Execution of repeatable success comes from establishing a seamless management approach or a converged framework. It begins with agency priorities and goals and connects all the way through financial investment and program implementation. The converged management framework provides a structured approach that unifies decision-making from the agency leadership to the project management team. It creates collaborative organizational capabilities that can be grouped in the following four functional areas:

  • Governance & Organization -- Integrates the interests of all stakeholders to provide strategic direction and mature management practices.
  • Strategic Investment Management -- Maintains the ability to deliver critical public services and enhance national security by identifying and minimizing non-strategic spending and connecting agency goals with financial investments.
  • Strategy & Planning -- Establishes and validates strategy grounded in financial practices and performance measurement within the framework of government requirements.
  • Strategic Enterprise Architecture -- Outlines the business, process and technology models required to execute operational agency goals.

Collaborative Management

An operating blueprint provides two strategic enablers: 360-degree enterprise models; and impact analyses and scenarios for true value creation. The 360-degree models can be of a process, an organization or a technology with the ability to proactively visualize the end-to-end goals and execution strategies before and during the implementation of costly and often irreversible strategies that can hamper goals. In government, as in business, these models create the opportunity to ask "what-if" and test scenarios that help vet problems and issues ahead of major financial commitments. Impact analyses and scenarios create multiple output scenarios, evaluate the end-to-end impact of each scenario, and arrive at the optimal solution.

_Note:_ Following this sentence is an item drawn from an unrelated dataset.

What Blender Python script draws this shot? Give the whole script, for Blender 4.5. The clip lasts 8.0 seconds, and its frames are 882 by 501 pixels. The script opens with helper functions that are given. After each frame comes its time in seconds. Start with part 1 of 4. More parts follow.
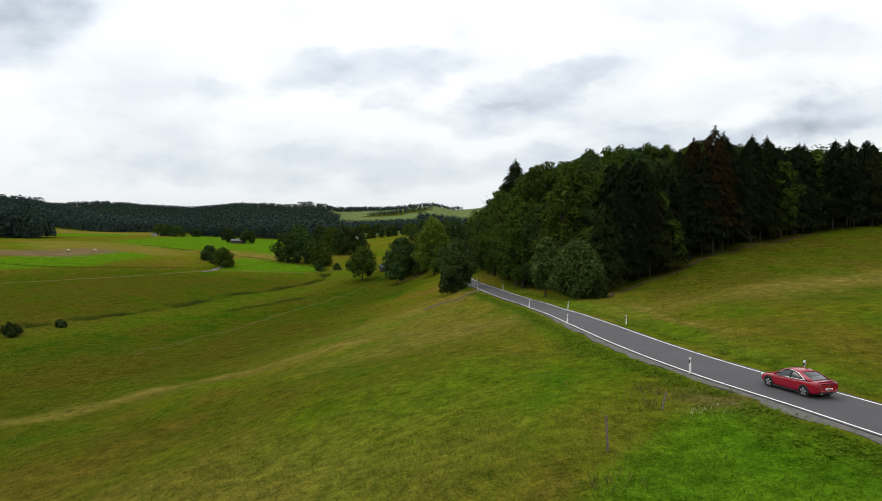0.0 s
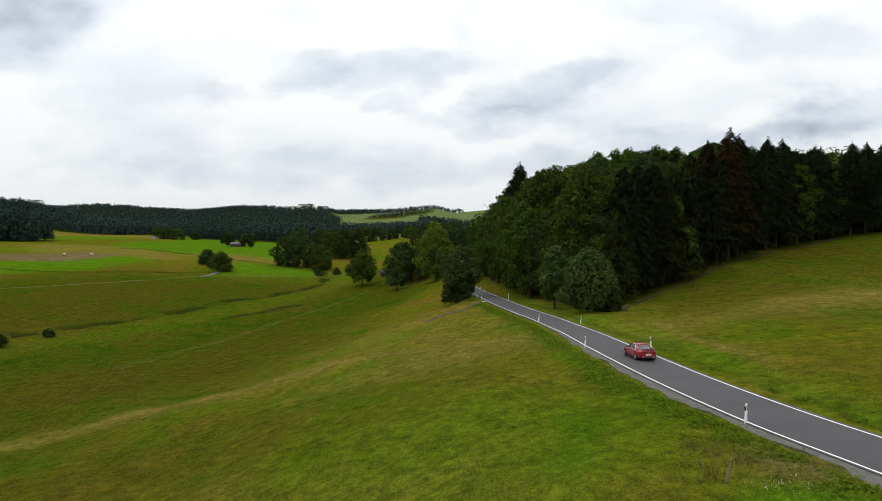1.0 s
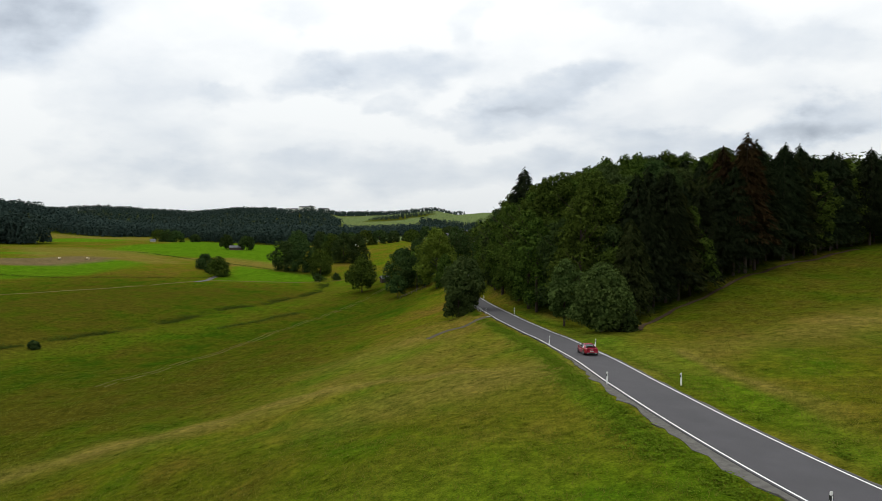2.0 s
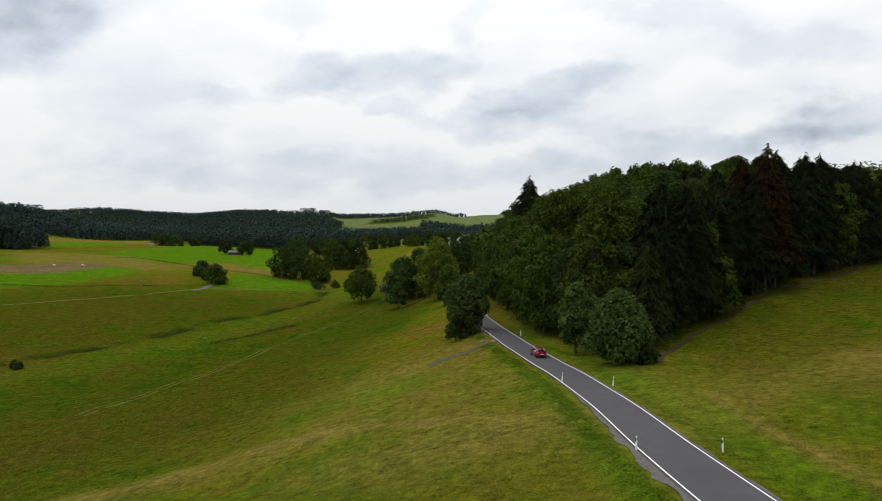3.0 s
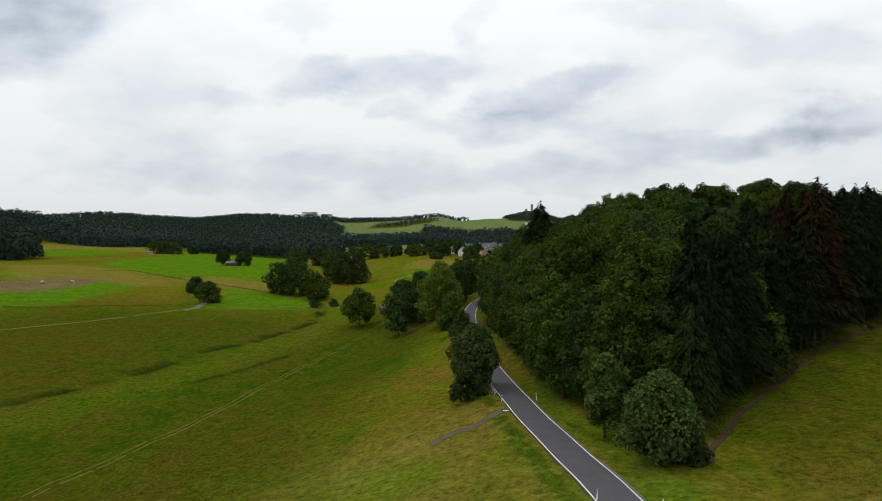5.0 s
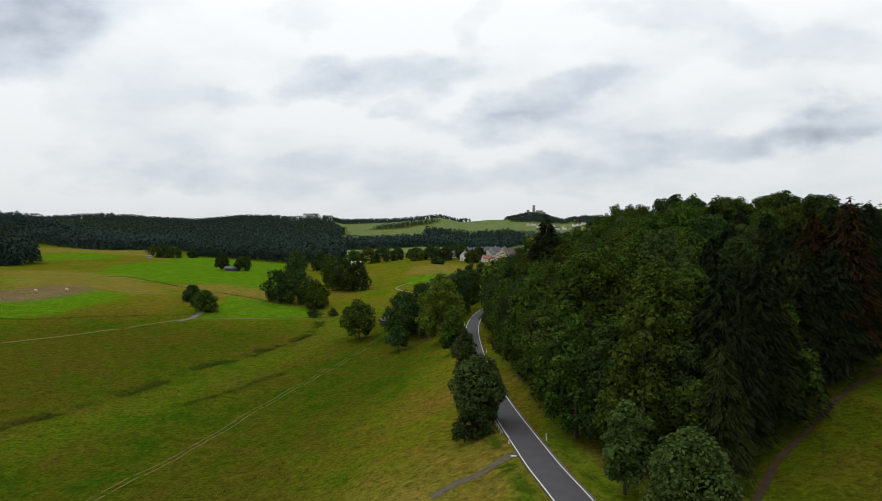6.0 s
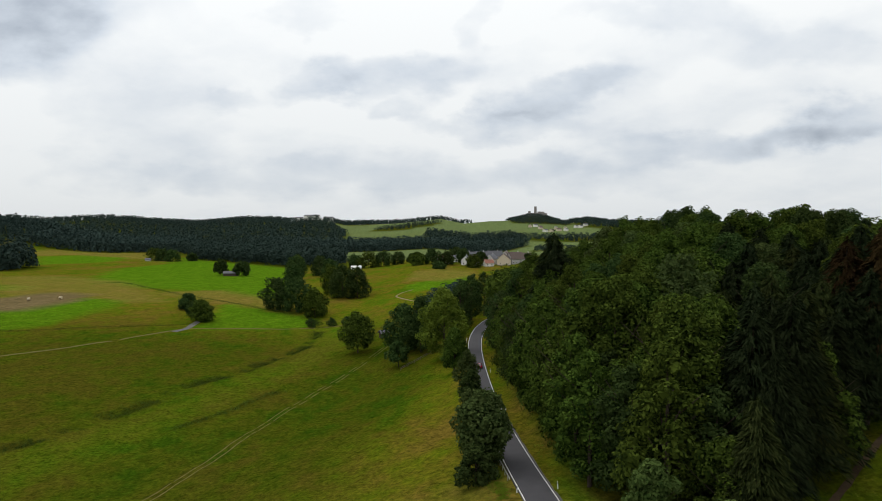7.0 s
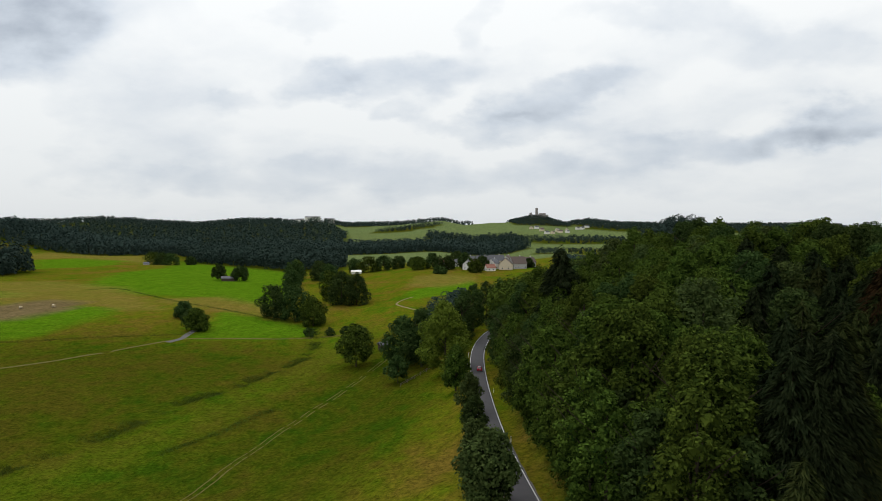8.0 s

An operating blueprint allows everyone in an enterprise to work together based on converged intelligence of new and emerging service delivery models, execution capabilities and drives cost and process efficiencies - without negatively impacting citizen service.

Make no mistake, every government is a big organization with a huge budget, a complex management hierarchy and diverse, sometimes conflicting stakeholders. And any large organization in today's complex global environment requires collaborative execution. Unless you collaborate on the development of a strategy, as well as the operational execution of that strategy, the organization will fail to create value. Therefore, every public service agency must create a collaborative management structure driven from an interconnected 360-degree enterprise model to execute the operational plan.

Conclusion

It's no secret that public agencies often operate like 'satellite republics', with little or no integrated communication. That leaves the end user -- the citizen -- with a marginalized level of public service. Every major organization in today's complex and constantly changing marketplace requires collaborative execution. As with the private sector, all public agencies are functioning within a global marketplace -- the key difference lies in the constituencies it serves.

In the same manner that a company bears responsibility in answering to the company shareholders, a pubic agency is accountable to its stakeholders -- primarily the citizens that depend on an agency's critical services. At the end of the day, how a country is managed is by far the most important operation of all.